No doubt there is actual analysis intermixed with the wishful thinking—but don’t overlook the powerful influence of the latter. It is for that reason that I routinely discount forecasts of economic booms from growth-stock managers and economic busts from bond-fund leaders (case in point: Bill Gross’ downbeat prognosis of a slow-growth “New Normal” that would allegedly depress equity returns, made just as stocks entered a huge bull market), along with complaints about overpriced stock markets from those who run value funds. In the words of the philosopher Paul Simon, “a man hears what he wants to hear.”

Why bother?

It is at this point where I might be expected to wag my electronic finger and counsel investors to ignore forecasts. That I will not do. For one, the admonition would be hypocritical, as I partake. For another, if consumed appropriately, investment predictions can be quite useful. The key is to follow their arguments rather than their advice. Understanding the logic behind the prophecy is an excellent way of learning more about both investments and the general economy.

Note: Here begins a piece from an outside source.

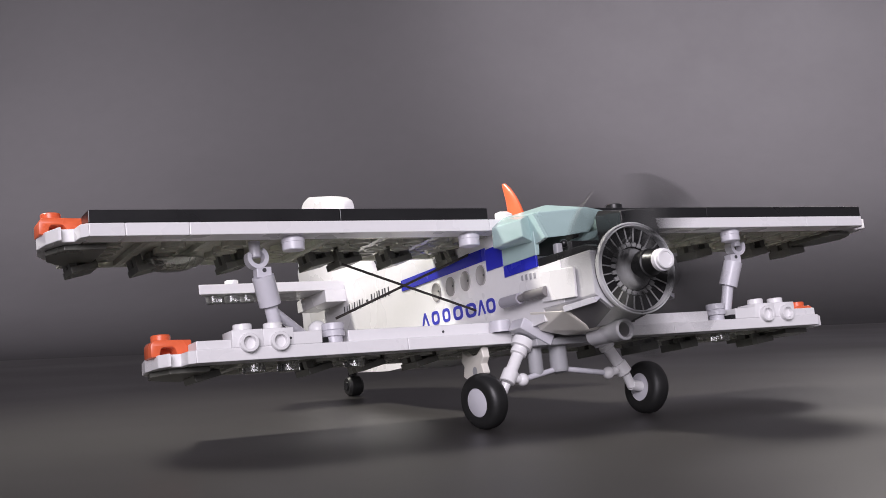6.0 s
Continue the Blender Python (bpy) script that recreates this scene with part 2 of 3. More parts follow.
def strut(side):
    """A wing strut: clip, sleeve, bar and brace."""
    top, mid, low, foot = Vector((side * 80.0, 11.7, -4.3)), Vector((side * 78.3, 11.9, -8.8)), Vector((side * 76.3, 13.6, -16.2)), Vector((side * 74.4, 14.6, -25.5))
    s = part("wing_strut", rod(mid, low, 2.9), PEARL, plane, "light grey strut between the wings", smooth=True)
    part("bar", rod(low, foot, 1.75), PEARL, s, smooth=True)
    centre = top + Vector((side * -0.3, 0, 0.2))
    bm, loops = bmesh.new(), []
    for k in range(15):
        a = radians(-132 + 264 * k / 14 - 14 * side)
        loops.append([bm.verts.new(centre + Vector((r * math.sin(a), d, -r * math.cos(a)))) for r, d in ((1.75, -1.6), (2.9, -1.6), (2.9, 1.6), (1.75, 1.6))])
    for m0, m1 in zip(loops, loops[1:]):
        for q in range(4):
            bm.faces.new((m0[q], m0[(q + 1) % 4], m1[(q + 1) % 4], m1[q]))
    bm.faces.new(loops[0])
    bm.faces.new(loops[-1])
    part("clip_neck", hull([mid + Vector((a, b, c)) for a in (-2.0, 2.0) for b in (-1.6, 1.6) for c in (-0.6, 2.2)], 0.2), PEARL, s)
    part("clip", bm, PEARL, s)
    part("clip_bar", rod(top + Vector((0, 0, 4.5)), top + Vector((0, 0, 0.4)), 1.5), PEARL, s, smooth=True)
    # black surface disc, painted for the shade in a pin hole
    part("pin_hole", rod(mid + Vector((0, -1.55, 1.3)), mid + Vector((0, -1.75, 1.3)), 0.55, n=14), INK_BLACK, s)
    if side < 0:
        part("brace", rod(low + Vector((0, 0, -1)), (side * 63, 22.0, -24.8), 1.3), PEARL, s, smooth=True)
    if side < 0:
        part("foot_socket", ball((side * 64, 13, -23.5), 2.6), WHITE, s, smooth=True)
    # crossed threads
    part("brace_thread", rod((side * 52.4, 20, -4.8), (side * 9.8, 20, -20.2), 0.36, n=10), THREAD, plane, "thin black brace thread")
    part("brace_thread", rod((side * 55.2, 20.9, -19.6), (side * 5.4, 20.9, -0.3), 0.36, n=10), THREAD, plane, "thin black brace thread")


strut(-1)
strut(1)


for side in (-1, 1):
    part("round_plate", lathe([(0, 2.9), (3.0, 2.9), (3.2, 2.7), (3.2, 0)], (side * 15.6, 1.4, -28.0), (0, 0, 1), 28), PEARL, LOW, "light grey round plate", smooth=True)

# ---- fuselage ----
MARKS = (("ring", 11.1, -19.3, 2.5), ("wedge", 16.6, -19.0, 2.3), ("ring", 22.9, -18.9, 3.2), ("ring", 30.9, -18.5, 2.9), ("ring", 38.4, -18.1, 2.4), ("ring", 45.6, -17.9, 2.5), ("wedge", 52.6, -17.6, 2.6))


def fuselage():
    bm = bmesh.new()
    rings = []
    for y, h, lo, hi in ((-16, 12, -27.6, -13.0), (1.6, 12, -29.0, -6.5), (1.7, 12, -29.0, 3.0), (40, 12, -30.8, 3.4), (84, 12, -30.3, 4), (118, 9.0, -27.5, 5), (150, 6.0, -17.0, 7), (180, 3.0, -4, 8)):
        rings.append([bm.verts.new(q) for q in ((-h, y, lo), (h, y, lo), (h, y, hi), (-h, y, hi))])
    for a, b in zip(rings, rings[1:]):
        for k in range(4):
            bm.faces.new((a[k], a[(k + 1) % 4], b[(k + 1) % 4], b[k]))
    bm.faces.new(rings[0])
    bm.faces.new(rings[-1])
    bmesh.ops.recalc_face_normals(bm, faces=bm.faces)
    f = part("fuselage", bm, WHITE, plane, "white fuselage with blue stripe and round windows")
    for k in range(4):
        y = 14.7 + 9.5 * k
        for side in (-1, 1):
            w = part("window", lathe([(-0.1, 2.9), (0.3, 2.9), (0.38, 2.7), (0.2, 2.45), (0.16, 0)], (side * 12.0, y, -10.0 - 0.1 * k), (side, 0, 0), 32), WINDOW, f, "round grey window", smooth=True)
            # small raised black dot towards the window's front edge
            part("rivet", lathe([(0, 0.35), (0.2, 0.3), (0.25, 0)], (side * 12.35, y - 1.9, -10.3), (side, 0, 0), 10), INK_BLACK, w)
    for side in (-1, 1):
        x0, x1 = sorted((side * 11.7, side * 12.3))
        for y0, y1, z0, z1 in ((11.0, 67, -6.35, -2.8), (1.6, 11.0, -9.6, -3.4), (-15.6, 1.6, -13.0, -9.9)):
            part("stripe_plate", box(x0, x1, y0 + 0.04, y1 - 0.04, z0, z1, 0.1), BLUE, f, "deep blue stripe plate")
        part("aqua_panel", box(x0, x1, -15.8, 1.5, -9.86, -3.5, 0.1), AQUA, f, "pale aqua panel under the cockpit window")
        # plain blue rings and wedges in place of the company mark, black bars for the registration
        for kind, y, z, half in MARKS:
            bm = bmesh.new()
            if kind == "ring":
                n, loops = 20, []
                for x, grow in ((12.14, 1.0), (12.14, 0.56), (11.9, 0.56), (11.9, 1.0)):
                    loops.append([bm.verts.new((side * x, y + grow * (half * math.copysign(abs(math.cos(a)) ** 0.7, math.cos(a)) + 0.2 * math.sin(a)), z + grow * 2.1 * math.copysign(abs(math.sin(a)) ** 0.7, math.sin(a)))) for a in (2 * math.pi * q / n for q in range(n))])
                for m0, m1 in zip(loops, loops[1:] + loops[:1]):
                    for q in range(n):
                        bm.faces.new((m0[q], m0[(q + 1) % n], m1[(q + 1) % n], m1[q]))
            else:
                a, b = sorted((side * 11.9, side * 12.14))
                slab([(y - half, z - 2.1), (y - 0.5, z + 2.1), (y + 0.5, z + 2.1), (y + half, z - 2.1), (y + half - 0.9, z - 2.1), (y, z + 0.9), (y - half + 0.9, z - 2.1)], a, b, "x", 0, bm)
            part("lettering_block", bm, INK_BLUE, f, "blue lettering shape")
        for k, (y, w) in enumerate(((121.6, 3.8), (115.8, 3.8), (110.0, 3.8), (104.2, 3.8), (97.6, 3.0), (91.2, 3.8), (87.0, 1.6), (83.4, 3.8), (78.6, 3.8))):
            hx = 12.0 if y < 84 else 12.0 - (y - 84) * 3.0 / 34
            hz = -4.5
            half = 1.5 if w != 3.0 else 0.35
            q0, q1 = sorted((side * (hx + 0.02), side * (hx + 0.16)))
            for at in ((y - w * 0.36, y + w * 0.36) if w > 3.2 else (y,)):
                part("marking_bar", box(q0, q1, at - 0.3 - 0.6 * (half < 1), at + 0.3 + 0.6 * (half < 1), hz - half, hz + half, 0), INK_BLACK, f, "plain black marking bar")
        for k in range(4):
            q0, q1 = sorted((side * 12.02, side * 12.12))
            part("type_mark", box(q0, q1, -14.2 + k * 2.1, -13.2 + k * 2.1, -15.7 + 0.1 * k, -14.2 + 0.1 * k, 0), GREY, f, "small grey marking")
        # exhaust stubs on the flank
        e = part("exhaust_pipe", rod((side * 14.2, 0.6, -20.1), (side * 14.2, -8.6, -20.2), 1.5), PIPE_GREY, f, smooth=True)
        part("collar", rod((side * 14.2, -8.5, -20.2), (side * 14.2, -11.0, -20.1), 1.0), DARK_PIPE, e, smooth=True)
        part("pipe_end", lathe([(0, 0.9), (0.8, 1.35), (9.5, 1.35), (9.6, 1.1), (9.6, 0)], (side * 14.0, -10.6, -20.1), (-0.1 * side, -1, 0.0), 24), DARK_PIPE, e, smooth=True)
    return f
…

For example, when I studied for my MBA degree, I skipped the macroeconomics requirement, although I had never taken an economics course. (Such are English majors.) No worries. After reading several hundred market forecasts, I had thoroughly learned the material. Along the way, I had also absorbed the initial lesson of the university’s investments class—the difficulty of outguessing efficient markets. How right that was.